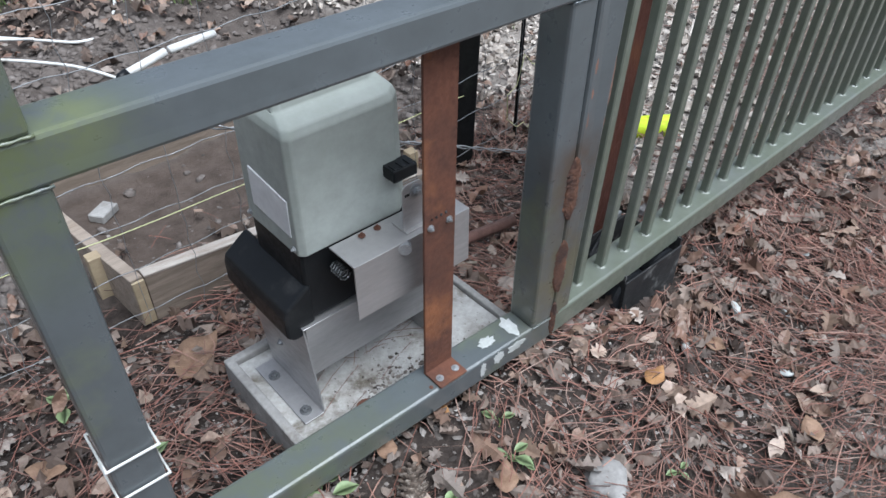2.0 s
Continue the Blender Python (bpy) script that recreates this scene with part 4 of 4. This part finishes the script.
def big_leaf(x, y, size, yaw, seed, material, label):
    pts, tris = leaf_template("broad")
    z = ground_at(x, y) + 0.03
    bm = bmesh.new()
    vs = [bm.verts.new((x + size * (u * math.cos(yaw) - 1.2 * v * math.sin(yaw)), y + size * (u * math.sin(yaw) + 1.2 * v * math.cos(yaw)), z + size * (0.8 * u * u + 0.35 * abs(v) + 0.05 * math.sin(12 * u + seed)))) for u, v in pts]
    for t in tris:
        bm.faces.new([vs[i] for i in t])
    top = bmesh.ops.extrude_face_region(bm, geom=bm.faces[:])
    for g in top["geom"]:
        if isinstance(g, bmesh.types.BMVert):
            g.co.z += 0.0012
    bmesh.ops.recalc_face_normals(bm, faces=bm.faces[:])
    lone("large_leaf", bm, material, label, "leaf", "large fallen leaves", smooth=True)


TAN_LEAF = surface("tan_dry_leaf", (0.27, 0.17, 0.11), (0.19, 0.11, 0.07), 25.0, 0.7, 0.0, None, 3.0, (0.5, 0.7), 0.4, 0.002)
PALE_LEAF = surface("pale_dry_leaf", (0.46, 0.35, 0.28), (0.34, 0.25, 0.20), 25.0, 0.7, 0.0, None, 3.0, (0.5, 0.7), 0.4, 0.002)
ORANGE_LEAF = surface("orange_dry_leaf", (0.36, 0.19, 0.075), (0.27, 0.13, 0.05), 25.0, 0.7, 0.0, None, 3.0, (0.5, 0.7), 0.4, 0.002)
for i, (x, y, s, a, m) in enumerate(((0.63, 1.83, 0.17, 0.3, 0), (0.6, 1.78, 0.13, 1.4, 0), (0.8, 1.2, 0.07, 0.8, 0), (0.05, 1.45, 0.09, 1.0, 0), (0.2, 1.75, 0.1, 2.5, 0), (1.68, 0.62, 0.085, 0.9, 0), (1.45, 0.55, 0.095, 2.1, 0), (1.0, 0.85, 0.09, 0.4, 0), (1.75, 0.95, 0.08, 1.4, 0), (1.52, 0.98, 0.08, 0.1, 1), (-0.124, 1.061, 0.1, 0.4, 1), (-0.102, 0.82, 0.085, 2.3, 2), (0.068, 0.856, 0.07, 2.0, 0), (0.231, 0.947, 0.06, 2.6, 0), (0.152, 0.751, 0.07, 2.5, 2), (0.171, 0.545, 0.075, 0.1, 2), (0.68, 0.964, 0.05, 0.3, 2), (0.56, 1.145, 0.055, 1.5, 0), (0.508, 1.071, 0.05, 0.3, 0), (0.493, 1.14, 0.06, 2.9, 0), (-0.395, 0.844, 0.06, 1.2, 2), (0.963, 1.201, 0.05, 1.8, 1), (0.995, 1.012, 0.09, 0.8, 0), (0.994, 0.92, 0.09, 2.4, 0), (0.62, 0.654, 0.05, 0.6, 0), (0.432, 0.512, 0.06, 1.6, 2), (-0.524, 0.97, 0.07, 0.2, 0), (-0.221, 1.215, 0.07, 1.9, 0), (0.764, 0.786, 0.04, 1.1, 0))):
    big_leaf(x, y, s, a, i, (TAN_LEAF, ORANGE_LEAF, PALE_LEAF)[m], "large curled %s leaf on the litter" % ("tan", "orange-brown", "pale pinkish-tan")[m])

pts, tris = leaf_template("broad")
bm = bmesh.new()
vs = [bm.verts.new((0.83 + 0.07 * u, 1.315 + 0.08 * v, 0.166 + 0.05 * u * u + 0.04 * abs(v))) for u, v in pts]
for t in tris:
    bm.faces.new([vs[i] for i in t])
lone("large_leaf", bm, RUST, "curled red-brown leaf on the concrete pad", "leaf", "large fallen leaves", smooth=True)

# yellow foam tube beyond the fence
tubeob = thing("foam_tube", (2.60, 1.78, 0.04), "short neon-yellow foam tube lying on leaves", "foam tube")
part("sleeve", rod([(2.52, 1.835, 0.05), (2.535, 1.824, 0.05), (2.65, 1.742, 0.05), (2.665, 1.731, 0.05)], [0.036, 0.044, 0.044, 0.036], 20), YELLOW, tubeob, smooth=True)
part("groove", rod([(2.565, 1.802, 0.05), (2.572, 1.797, 0.05)], 0.0455, 20), YELLOW, tubeob)

# sprinkler pipe and cable in the dug ground
pvc = thing("pvc_pipe", (1.12, 3.3, 0), "white plastic water pipe rising from dug soil", "pipe")
part("riser", rod([(1.07, 3.24, -0.08), (1.04, 3.19, 0.232)], 0.017, 14), WHITE, pvc, smooth=True)
part("elbow", rod([(1.025, 3.185, 0.226), (1.04, 3.19, 0.25), (1.065, 3.20, 0.255)], 0.021, 14), BLACK, pvc, "black taped elbow", True)
part("branch", rod([(1.045, 3.195, 0.25), (1.25, 3.24, 0.275)], 0.017, 14), WHITE, pvc, smooth=True)
part("branch", rod([(1.27, 3.245, 0.275), (1.50, 3.31, 0.26)], 0.017, 14), WHITE, pvc, smooth=True)


def cable(name, pts, r, label):
    fine = []
    for i in range(len(pts) - 1):
        p0, p1, p2, p3 = (Vector(pts[max(0, i - 1)]), Vector(pts[i]), Vector(pts[i + 1]), Vector(pts[min(len(pts) - 1, i + 2)]))
        for k in range(8):
            t = k / 8
            fine.append(0.5 * (2 * p1 + (p2 - p0) * t + (2 * p0 - 5 * p1 + 4 * p2 - p3) * t * t + (3 * p1 - p0 - 3 * p2 + p3) * t ** 3))
    fine.append(Vector(pts[-1]))
    lone(name, rod([(p.x, p.y, p.z) for p in fine], r, 7), WHITE, label, "cable", "white cables", smooth=True)


cable("cable", [(1.04, 3.19, 0.24), (0.91, 3.42, 0.26)] + [(x, y, max(0.15, ground_at(x, y) + 0.012)) for x, y in ((0.66, 3.76), (0.52, 3.92))], 0.007, "loose white cable running into dug soil")
LOOP = ((0.52, 3.92), (0.42, 3.90), (0.30, 4.20), (0.28, 4.48), (0.42, 4.70), (0.60, 4.53), (0.80, 4.27), (1.00, 3.95), (1.10, 3.86), (1.20, 3.87), (1.36, 4.07), (1.39, 4.37), (1.28, 4.64), (1.02, 4.81), (0.80, 4.75), (0.70, 4.50), (0.78, 4.25), (0.95, 4.02))
cable("cable", [(x, y, max(0.15, ground_at(x, y) + 0.012) + 0.015 * math.sin(1.9 * i)) for i, (x, y) in enumerate(LOOP)], 0.007, "looped white cable lying on dug soil")
cable("cable", [(1.40, 3.95, 0.24), (1.50, 4.06, 0.27), (1.50, 4.22, 0.27), (1.38, 4.32, 0.24)], 0.007, "loop of white cable above a trench")


def cup(x, y, heading, seed):
    z = ground_at(x, y) + 0.04
    ob = thing("plastic_cup", (x, y, z), "crumpled white plastic cup lying on the leaves", "cup", "white cups")
    q = Matrix.Translation((x, y, z)) @ Matrix.Rotation(heading, 4, "Z") @ Matrix.Rotation(radians(75), 4, "Y")
    prof = [(0.0, 0.0), (0.030, 0.0), (0.042, 0.11), (0.044, 0.112), (0.040, 0.11), (0.028, 0.004), (0.0, 0.004)]
    bm = bmesh.new()
    rings = []
    for rr, zz in prof:
        rings.append([bm.verts.new((rr * math.cos(2 * math.pi * k / 18) * (1 + 0.08 * math.sin(2 * k + seed)), rr * math.sin(2 * math.pi * k / 18), zz - 0.055)) for k in range(18)])
    for a, b in zip(rings, rings[1:]):
        for k in range(18):
            bm.faces.new((a[k], a[(k + 1) % 18], b[(k + 1) % 18], b[k]))
    bmesh.ops.remove_doubles(bm, verts=bm.verts[:], dist=0.0005)
    bmesh.ops.transform(bm, matrix=q, verts=bm.verts[:])
    part("cup_wall", bm, WHITE, ob, smooth=True)


cup(2.03, 4.06, 0.9, 4)
cup(1.69, 4.03, 1.6, 5)
cup(0.79, 5.55, 0.5, 1)
cup(1.02, 5.45, 2.0, 2)
cup(1.09, 5.42, 3.1, 3)

# dark steel rod stake in the side fence
lone("steel_stake", rod([(2.14, 2.12, 0.0), (2.17, 2.12, 1.1)], 0.008, 8), BLACKPOST, "thin dark steel stake beside the wire", "stake")

# torn scrap of white plastic standing in the litter
scrap = prism([(-0.022, 0.0), (0.016, 0.0), (0.020, 0.012), (-0.004, 0.05), (-0.012, 0.038)], "y", -0.0008, 0.0008)
for v in scrap.verts:
    v.co.y += 3.0 * v.co.x * v.co.x + 0.25 * v.co.z
bmesh.ops.transform(scrap, matrix=Matrix.Translation((0.397, 1.019, ground_at(0.397, 1.019) + 0.012)) @ Matrix.Rotation(-0.6, 4, "Z"), verts=scrap.verts[:])
lone("plastic_scrap", scrap, WHITE, "torn white plastic scrap standing in the litter", "plastic scrap")

hose = [(-2.9, 4.75), (-2.4, 4.58), (-2.03, 4.6), (-1.80, 4.68), (-1.75, 4.85), (-1.86, 5.05), (-2.1, 5.25), (-2.4, 5.32)]
lone("garden_hose", rod([(x, y, ground_at(x, y) + 0.03) for x, y in hose], 0.018, 10), BLACK, "dark garden hose curved over the leaf litter", "hose", smooth=True)
bm = block(-0.06, 0.06, -0.04, 0.04, 0.0, 0.06, 0.004, 1)
bmesh.ops.transform(bm, matrix=Matrix.Translation((-1.78, 2.80, ground_at(-1.78, 2.80) + 0.008)) @ Matrix.Rotation(0.4, 4, "Z"), verts=bm.verts[:])
lone("wood_offcut", bm, LUMBER_END, "pale wood offcut lying behind the fence", "wood offcut")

....................

## GIVEN EXERCISE
Where a line in the material above holds "part", copy that line.

## ANSWER
Continue the Blender Python (bpy) script that recreates this scene with part 4 of 4. This part finishes the script.
part("sleeve", rod([(2.52, 1.835, 0.05), (2.535, 1.824, 0.05), (2.65, 1.742, 0.05), (2.665, 1.731, 0.05)], [0.036, 0.044, 0.044, 0.036], 20), YELLOW, tubeob, smooth=True)
part("groove", rod([(2.565, 1.802, 0.05), (2.572, 1.797, 0.05)], 0.0455, 20), YELLOW, tubeob)
part("riser", rod([(1.07, 3.24, -0.08), (1.04, 3.19, 0.232)], 0.017, 14), WHITE, pvc, smooth=True)
part("elbow", rod([(1.025, 3.185, 0.226), (1.04, 3.19, 0.25), (1.065, 3.20, 0.255)], 0.021, 14), BLACK, pvc, "black taped elbow", True)
part("branch", rod([(1.045, 3.195, 0.25), (1.25, 3.24, 0.275)], 0.017, 14), WHITE, pvc, smooth=True)
part("branch", rod([(1.27, 3.245, 0.275), (1.50, 3.31, 0.26)], 0.017, 14), WHITE, pvc, smooth=True)
    part("cup_wall", bm, WHITE, ob, smooth=True)